> REQUIREMENTS: Omit all images, then return the remaining material exactly as it stands.

> DATASET SECTION:
┏━━

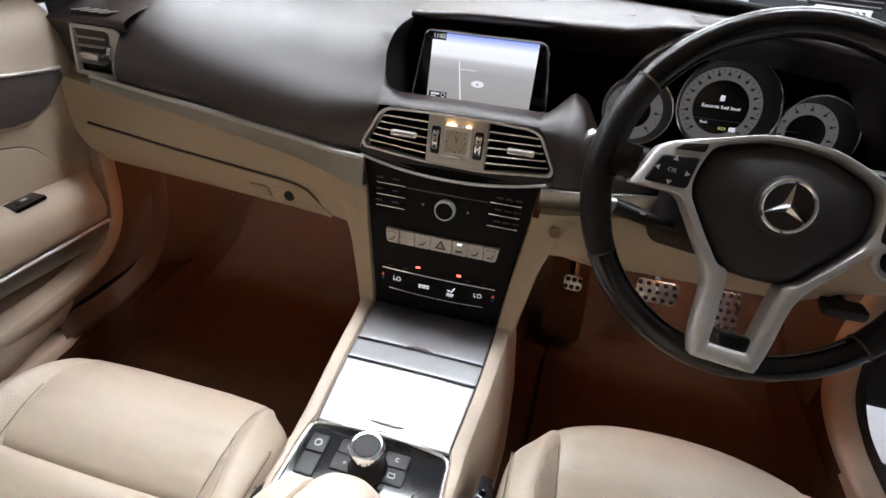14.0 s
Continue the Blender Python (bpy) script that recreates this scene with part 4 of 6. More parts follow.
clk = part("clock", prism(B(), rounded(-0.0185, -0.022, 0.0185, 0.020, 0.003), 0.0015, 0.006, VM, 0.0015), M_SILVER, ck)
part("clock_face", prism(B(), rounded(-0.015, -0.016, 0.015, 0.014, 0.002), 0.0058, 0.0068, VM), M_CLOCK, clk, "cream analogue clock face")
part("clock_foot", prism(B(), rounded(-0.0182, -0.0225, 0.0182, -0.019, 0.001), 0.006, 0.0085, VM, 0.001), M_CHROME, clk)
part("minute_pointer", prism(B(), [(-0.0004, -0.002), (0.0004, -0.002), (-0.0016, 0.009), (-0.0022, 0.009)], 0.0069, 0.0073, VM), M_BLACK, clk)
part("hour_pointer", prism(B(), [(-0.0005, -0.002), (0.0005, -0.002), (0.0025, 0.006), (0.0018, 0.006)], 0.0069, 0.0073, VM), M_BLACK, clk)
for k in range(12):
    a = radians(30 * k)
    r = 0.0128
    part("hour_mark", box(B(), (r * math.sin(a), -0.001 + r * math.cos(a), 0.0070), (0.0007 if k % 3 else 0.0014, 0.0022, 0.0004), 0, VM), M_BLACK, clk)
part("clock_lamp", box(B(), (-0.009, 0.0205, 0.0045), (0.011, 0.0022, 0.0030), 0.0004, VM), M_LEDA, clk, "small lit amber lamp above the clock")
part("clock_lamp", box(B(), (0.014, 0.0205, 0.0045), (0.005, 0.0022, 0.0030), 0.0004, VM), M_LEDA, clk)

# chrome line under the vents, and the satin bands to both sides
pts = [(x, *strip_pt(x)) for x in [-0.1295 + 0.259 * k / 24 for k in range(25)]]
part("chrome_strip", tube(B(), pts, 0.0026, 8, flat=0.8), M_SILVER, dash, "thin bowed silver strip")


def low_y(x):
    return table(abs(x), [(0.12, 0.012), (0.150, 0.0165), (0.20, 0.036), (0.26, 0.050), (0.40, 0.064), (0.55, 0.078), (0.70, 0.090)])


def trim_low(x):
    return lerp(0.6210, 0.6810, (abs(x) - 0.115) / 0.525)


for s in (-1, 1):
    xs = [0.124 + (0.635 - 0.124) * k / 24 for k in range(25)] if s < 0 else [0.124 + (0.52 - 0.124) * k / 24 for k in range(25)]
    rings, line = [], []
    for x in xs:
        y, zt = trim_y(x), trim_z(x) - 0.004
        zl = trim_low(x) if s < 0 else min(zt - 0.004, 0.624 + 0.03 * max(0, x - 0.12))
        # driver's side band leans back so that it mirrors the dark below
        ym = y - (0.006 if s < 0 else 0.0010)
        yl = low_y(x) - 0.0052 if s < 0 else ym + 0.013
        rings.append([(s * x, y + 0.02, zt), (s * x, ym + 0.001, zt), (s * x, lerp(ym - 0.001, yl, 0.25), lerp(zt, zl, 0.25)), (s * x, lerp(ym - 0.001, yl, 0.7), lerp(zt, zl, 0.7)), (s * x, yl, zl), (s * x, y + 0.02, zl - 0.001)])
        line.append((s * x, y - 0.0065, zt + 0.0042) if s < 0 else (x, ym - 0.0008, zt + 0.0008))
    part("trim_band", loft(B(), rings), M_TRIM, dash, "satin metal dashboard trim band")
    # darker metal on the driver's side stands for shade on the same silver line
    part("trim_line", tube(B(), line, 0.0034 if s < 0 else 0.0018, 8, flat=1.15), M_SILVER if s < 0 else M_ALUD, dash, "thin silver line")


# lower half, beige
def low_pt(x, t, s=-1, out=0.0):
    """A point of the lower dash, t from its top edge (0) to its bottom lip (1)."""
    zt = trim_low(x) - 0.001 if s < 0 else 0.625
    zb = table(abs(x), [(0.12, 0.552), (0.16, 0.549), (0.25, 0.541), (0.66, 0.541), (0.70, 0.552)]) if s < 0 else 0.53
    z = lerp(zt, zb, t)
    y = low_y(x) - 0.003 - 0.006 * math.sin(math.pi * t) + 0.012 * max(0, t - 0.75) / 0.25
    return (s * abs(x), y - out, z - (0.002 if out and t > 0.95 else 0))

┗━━

> REPLY TO THE EXERCISE:
14.0 s
Continue the Blender Python (bpy) script that recreates this scene with part 4 of 6. More parts follow.
clk = part("clock", prism(B(), rounded(-0.0185, -0.022, 0.0185, 0.020, 0.003), 0.0015, 0.006, VM, 0.0015), M_SILVER, ck)
part("clock_face", prism(B(), rounded(-0.015, -0.016, 0.015, 0.014, 0.002), 0.0058, 0.0068, VM), M_CLOCK, clk, "cream analogue clock face")
part("clock_foot", prism(B(), rounded(-0.0182, -0.0225, 0.0182, -0.019, 0.001), 0.006, 0.0085, VM, 0.001), M_CHROME, clk)
part("minute_pointer", prism(B(), [(-0.0004, -0.002), (0.0004, -0.002), (-0.0016, 0.009), (-0.0022, 0.009)], 0.0069, 0.0073, VM), M_BLACK, clk)
part("hour_pointer", prism(B(), [(-0.0005, -0.002), (0.0005, -0.002), (0.0025, 0.006), (0.0018, 0.006)], 0.0069, 0.0073, VM), M_BLACK, clk)
for k in range(12):
    a = radians(30 * k)
    r = 0.0128
    part("hour_mark", box(B(), (r * math.sin(a), -0.001 + r * math.cos(a), 0.0070), (0.0007 if k % 3 else 0.0014, 0.0022, 0.0004), 0, VM), M_BLACK, clk)
part("clock_lamp", box(B(), (-0.009, 0.0205, 0.0045), (0.011, 0.0022, 0.0030), 0.0004, VM), M_LEDA, clk, "small lit amber lamp above the clock")
part("clock_lamp", box(B(), (0.014, 0.0205, 0.0045), (0.005, 0.0022, 0.0030), 0.0004, VM), M_LEDA, clk)

# chrome line under the vents, and the satin bands to both sides
pts = [(x, *strip_pt(x)) for x in [-0.1295 + 0.259 * k / 24 for k in range(25)]]
part("chrome_strip", tube(B(), pts, 0.0026, 8, flat=0.8), M_SILVER, dash, "thin bowed silver strip")


def low_y(x):
    return table(abs(x), [(0.12, 0.012), (0.150, 0.0165), (0.20, 0.036), (0.26, 0.050), (0.40, 0.064), (0.55, 0.078), (0.70, 0.090)])


def trim_low(x):
    return lerp(0.6210, 0.6810, (abs(x) - 0.115) / 0.525)


for s in (-1, 1):
    xs = [0.124 + (0.635 - 0.124) * k / 24 for k in range(25)] if s < 0 else [0.124 + (0.52 - 0.124) * k / 24 for k in range(25)]
    rings, line = [], []
    for x in xs:
        y, zt = trim_y(x), trim_z(x) - 0.004
        zl = trim_low(x) if s < 0 else min(zt - 0.004, 0.624 + 0.03 * max(0, x - 0.12))
        # driver's side band leans back so that it mirrors the dark below
        ym = y - (0.006 if s < 0 else 0.0010)
        yl = low_y(x) - 0.0052 if s < 0 else ym + 0.013
        rings.append([(s * x, y + 0.02, zt), (s * x, ym + 0.001, zt), (s * x, lerp(ym - 0.001, yl, 0.25), lerp(zt, zl, 0.25)), (s * x, lerp(ym - 0.001, yl, 0.7), lerp(zt, zl, 0.7)), (s * x, yl, zl), (s * x, y + 0.02, zl - 0.001)])
        line.append((s * x, y - 0.0065, zt + 0.0042) if s < 0 else (x, ym - 0.0008, zt + 0.0008))
    part("trim_band", loft(B(), rings), M_TRIM, dash, "satin metal dashboard trim band")
    # darker metal on the driver's side stands for shade on the same silver line
    part("trim_line", tube(B(), line, 0.0034 if s < 0 else 0.0018, 8, flat=1.15), M_SILVER if s < 0 else M_ALUD, dash, "thin silver line")


# lower half, beige
def low_pt(x, t, s=-1, out=0.0):
    """A point of the lower dash, t from its top edge (0) to its bottom lip (1)."""
    zt = trim_low(x) - 0.001 if s < 0 else 0.625
    zb = table(abs(x), [(0.12, 0.552), (0.16, 0.549), (0.25, 0.541), (0.66, 0.541), (0.70, 0.552)]) if s < 0 else 0.53
    z = lerp(zt, zb, t)
    y = low_y(x) - 0.003 - 0.006 * math.sin(math.pi * t) + 0.012 * max(0, t - 0.75) / 0.25
    return (s * abs(x), y - out, z - (0.002 if out and t > 0.95 else 0))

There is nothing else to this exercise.